Maybe i should rebuilt them and go 3 way?
 
what xover freq are you using? perhaps try a 2nd order xover before anything else, seems that the Peerless has a bit of a peak at ~3KHz, the Morel can be crossed reasonably low
(unless of course the problem is in the recording...)
What do you mean by a 'live baffle'?
 
I mean it is not a dense low resonant frequency baffle which most would normally use. I put thinner real wood there like you would making an instrument.

It is a second order x-over now at 3700. I didnt know about that peak though in the peerless.

edit : to correct high frequency to low frequency.
 
Sure, the crossover is 2nd order and slightly different per side as the speakers all measured differently. One side is 10uf caps and 0.15 mh inductors (pretty close to 4 equal components, i measured.)

And the other side is 0.16 mh and 10 uf , again all components are measured.
 
Umm... most unsurprisingly its probably the front baffle ringing!

Try making a new baffle from 1/2" or 3/4" ply or solid wood to your taste. Making a speaker is hardly like making an instrument, I'm not surprised it adds its own colouration.

Solid wood or ply is good, but you should still go for at least 1/2" and brace it if you can, or the resonant frequency will be in the critical vocal range.
 
Tenson said:
Umm... most unsurprisingly its probably the front baffle ringing!

Try making a new baffle from 1/2" or 3/4" ply or solid wood to your taste. Making a speaker is hardly like making an instrument, I'm not surprised it adds its own colouration.

Solid wood or ply is good, but you should still go for at least 1/2" and brace it if you can, or the resonant frequency will be in the critical vocal range.

The intention was for the baffle to add to it. Like the old rogers speakers. The baffle is braced, and the cabinet is a 5 sided box.

I dont think the baffle sings though, not at that frequency. If it was a octave higher maybe. The piano does not make it do that, only sustained voices.
 
Bracing the baffle may have raised the frequency.

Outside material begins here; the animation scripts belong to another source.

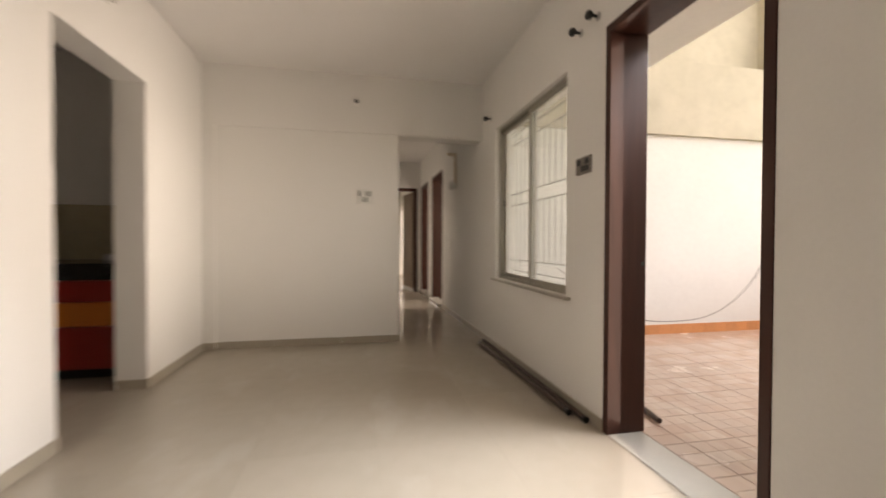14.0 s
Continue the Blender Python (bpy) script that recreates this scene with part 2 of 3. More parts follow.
# backlit shade of window 2's bars put into the colour
GRILLE = material("backlit_grille_steel", (0.13, 0.125, 0.115), 0.6, 0.0, grain=0.3, scale=40)
MARBLE = material("sill_stone", (0.42, 0.39, 0.34), 0.3, grain=0.35, scale=14, stain=0.3, tint=(0.26, 0.23, 0.2))
BLACK = material("black_plastic", (0.02, 0.018, 0.017), 0.4, grain=0.2, scale=30)
WHITEP = material("white_plastic", (0.72, 0.71, 0.68), 0.35, grain=0.08, scale=30)
GREYP = material("grey_box_metal", (0.24, 0.21, 0.19), 0.5, 0.4, grain=0.4, scale=40)
STEEL = material("worn_steel", (0.55, 0.54, 0.52), 0.28, 1.0, grain=0.3, scale=40)
RAIL = material("railing_steel", (0.5, 0.46, 0.36), 0.45, 0.7, grain=0.3, scale=30, tint=(0.3, 0.22, 0.14))
FANBROWN = material("brown_fan_enamel", (0.032, 0.017, 0.014), 0.5, 0.0, grain=0.15, scale=20)
RODBROWN = material("brown_rod_lacquer", (0.05, 0.026, 0.017), 0.5, 0.0, grain=0.3, scale=25)
GRANITE = material("black_granite", (0.012, 0.012, 0.013), 0.15, grain=0.4, scale=80, tint=(0.06, 0.06, 0.06))
RED = material("red_laminate", (0.32, 0.02, 0.014), 0.3, grain=0.1, scale=20)
ORANGE = material("orange_laminate", (0.62, 0.18, 0.03), 0.3, grain=0.1, scale=20)
DADO = material("olive_dado_tile", (0.42, 0.37, 0.24), 0.25, grain=0.2, scale=8, vary=0.06)
CABLE = material("grey_cable", (0.17, 0.165, 0.155), 0.6, grain=0.2, scale=30)
BAG = material("white_plastic_bag", (0.7, 0.7, 0.7), 0.4, grain=0.1, scale=20)
PATCH = material("fresh_plaster_patch", (0.73, 0.72, 0.70), 0.8, grain=0.15, scale=25, bump=0.2)
THRESH = material("white_threshold_stone", (0.5, 0.47, 0.42), 0.2, grain=0.15, scale=10)
GROUND = material("far_ground", (0.17, 0.19, 0.09), 0.95, grain=0.5, scale=0.15, stain=0.6, stain_scale=0.02, tint=(0.2, 0.17, 0.12))
LEAF = material("leaves", (0.30, 0.31, 0.10), 0.6, grain=0.4, scale=1.2, tint=(0.19, 0.22, 0.06))
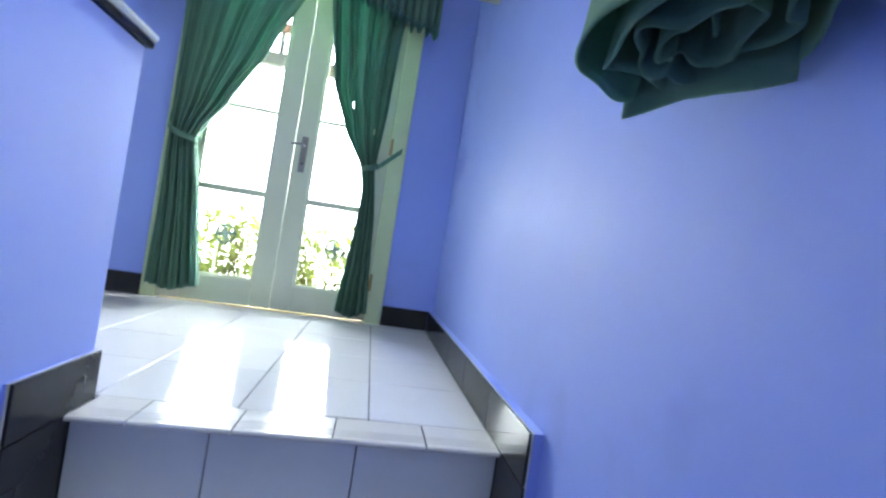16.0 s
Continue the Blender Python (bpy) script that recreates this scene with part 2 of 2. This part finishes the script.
# ---- the shell ----
wall_right = thing("wall_right", box(RIGHT_FACE, RIGHT_FACE + 0.14, REAR, BACK, FLOOR_LOW, CEILING), BLUE_PAINT,
                   "blue painted stairwell wall with faint smudges", "wall", kind="structure")
wall_left = thing("wall_left", add_box(box(LEFT_FACE - 0.10, LEFT_FACE, FOOT, WALL_END, FLOOR_LOW, WALL_TOP, 0.004), LEFT_FACE - 0.10, LEFT_FACE, REAR, FOOT - 0.001, -0.2, WALL_TOP), BLUE_PAINT,
                  "blue painted low wall beside the stairs", "wall", kind="structure")
DOOR_L, DOOR_R, DOOR_TOP = -0.551, 0.626, 2.06
bm = bmesh.new()
for x0, x1, z0, z1 in ((HALL_LEFT, DOOR_L, -0.3, CEILING), (DOOR_R, RIGHT_FACE + 0.14, -0.3, CEILING), (DOOR_L, DOOR_R, DOOR_TOP, CEILING),
                       (DOOR_L, DOOR_R, -0.3, -0.02)):
    add_box(bm, x0, x1, BACK, BACK + 0.15, z0, z1)
wall_back = thing("wall_back", bm, BLUE_PAINT, "blue painted wall round the double door", "wall", kind="structure")
# both openings in this wall are unseen, added for the fill lamps
bm = bmesh.new()
for y0, y1, z0, z1 in ((REAR, HALL_FILL_GAP[0], -0.2, CEILING), (HALL_FILL_GAP[1], BACK + 0.15, -0.2, CEILING), (-4.45, BACK + 0.15, FLOOR_LOW, -0.2),
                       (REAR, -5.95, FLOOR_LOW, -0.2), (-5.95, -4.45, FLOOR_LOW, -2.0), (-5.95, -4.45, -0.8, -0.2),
                       (HALL_FILL_GAP[0], HALL_FILL_GAP[1], -0.2, HALL_FILL_GAP[2]), (HALL_FILL_GAP[0], HALL_FILL_GAP[1], HALL_FILL_GAP[3], CEILING)):
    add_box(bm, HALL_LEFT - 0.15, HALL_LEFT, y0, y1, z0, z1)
thing("wall_hall", bm, BLUE_PAINT, "blue painted hall wall with openings added for fill light", "wall", kind="structure")
# the rear opening is added too, for its fill lamp
bm = bmesh.new()
for x0, x1, z0, z1 in ((HALL_LEFT - 0.15, REAR_FILL_GAP[0], FLOOR_LOW, CEILING), (REAR_FILL_GAP[1], RIGHT_FACE + 0.14, FLOOR_LOW, CEILING),
                       (REAR_FILL_GAP[0], REAR_FILL_GAP[1], FLOOR_LOW, REAR_FILL_GAP[2]), (REAR_FILL_GAP[0], REAR_FILL_GAP[1], REAR_FILL_GAP[3], CEILING)):
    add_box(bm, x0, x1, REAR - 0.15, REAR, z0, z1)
thing("wall_rear", bm, BLUE_PAINT, "blue painted rear wall with an opening added for fill light", "wall", kind="structure")
# the gap over the stairs is added to let the roof fill lamp in
bm = bmesh.new()
for x0, x1, y0, y1 in ((HALL_LEFT - 0.15, ROOF_FILL_GAP[0], REAR - 0.15, BACK + 0.15), (ROOF_FILL_GAP[1], RIGHT_FACE + 0.14, REAR - 0.15, BACK + 0.15),
                       (ROOF_FILL_GAP[0], ROOF_FILL_GAP[1], REAR - 0.15, ROOF_FILL_GAP[2]), (ROOF_FILL_GAP[0], ROOF_FILL_GAP[1], ROOF_FILL_GAP[3], BACK + 0.15)):
    add_box(bm, x0, x1, y0, y1, CEILING, CEILING + 0.12)
thing("ceiling", bm, PLASTER, "white plaster ceiling", "ceiling", kind="structure")
thing("floor_lower", box(HALL_LEFT, RIGHT_FACE + 0.14, REAR, nose_y(STEPS - 1) + 0.1, FLOOR_LOW - 0.12, FLOOR_LOW), WHITE_TILE,
      "white tiled lower floor", "floor", kind="structure")
thing("floor_hall", box(HALL_LEFT, LEFT_FACE - 0.10, REAR, 0.0, -0.2, -0.002), WHITE_TILE, "white tiled hall floor", "floor", kind="structure")

# the low wall's capping: a black band under a white edge
capping = thing("wall_capping", label="white capping with a black band on the low wall", category="wall capping", at=(LEFT_FACE, WALL_END, WALL_TOP))
part("black_band", box(LEFT_FACE - 0.112, LEFT_FACE + 0.012, REAR, WALL_END + 0.012, WALL_TOP, WALL_TOP + 0.016, 0.003), BLACK_TILE, capping, "glossy black band")
part("white_top", box(LEFT_FACE - 0.118, LEFT_FACE + 0.018, REAR, WALL_END + 0.018, WALL_TOP + 0.016, WALL_TOP + 0.036, 0.006), WHITE_TILE, capping, "white glazed top")

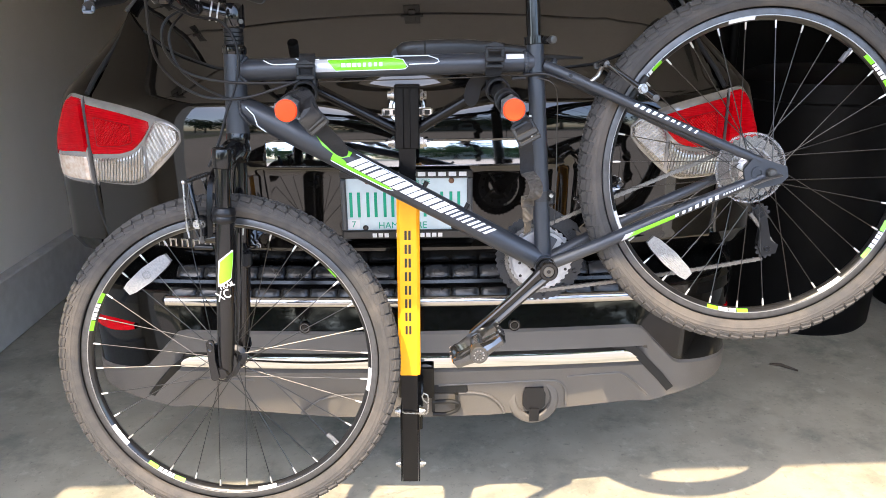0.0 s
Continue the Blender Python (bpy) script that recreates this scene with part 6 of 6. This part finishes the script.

Have you got a contact (tactile) mic to take CSD measurements of the baffle, excited by an MLS signal? That would help a lot in working out the problem.

You can make a cheap tactile mic from a piezoelectric speaker like in a b-day card.

Otherwise place a directional mic about 1mm from the baffle (not the driver) and transform to a waterfall plot. You should be able to see something in the decay.
 
Madmike2 said:


The intention was for the baffle to add to it. Like the old rogers speakers. The baffle is braced, and the cabinet is a 5 sided box.


The BBC's had that but not from the front baffle, from what I remember (white paper) was from the box itself. This baffle might be to weak. On the rogers/bbc the frequency emphasis is lower I guess 1 or 2K. I am leaning to the xover.

Check this my other post some days ago (peak at 3K):
http://www.diyaudio.com/forums/showthread.php?postid=1447881#post1447881
 
PeteMcK said:
what xover freq are you using? perhaps try a 2nd order xover before anything else, seems that the Peerless has a bit of a peak at ~3KHz, the Morel can be crossed reasonably low
(unless of course the problem is in the recording...)
What do you mean by a 'live baffle'?


I second that.
Crossing this woofer at 3700hz is quite a bit too high. I don’t have a complete T/S and measurements on it, but I would seriously consider crossing it much lower. It’s an 8-inch woofer?
Making a front baffle out of ¼” cedar is probably a bad idea also. God knows at what frequency it’s ringing.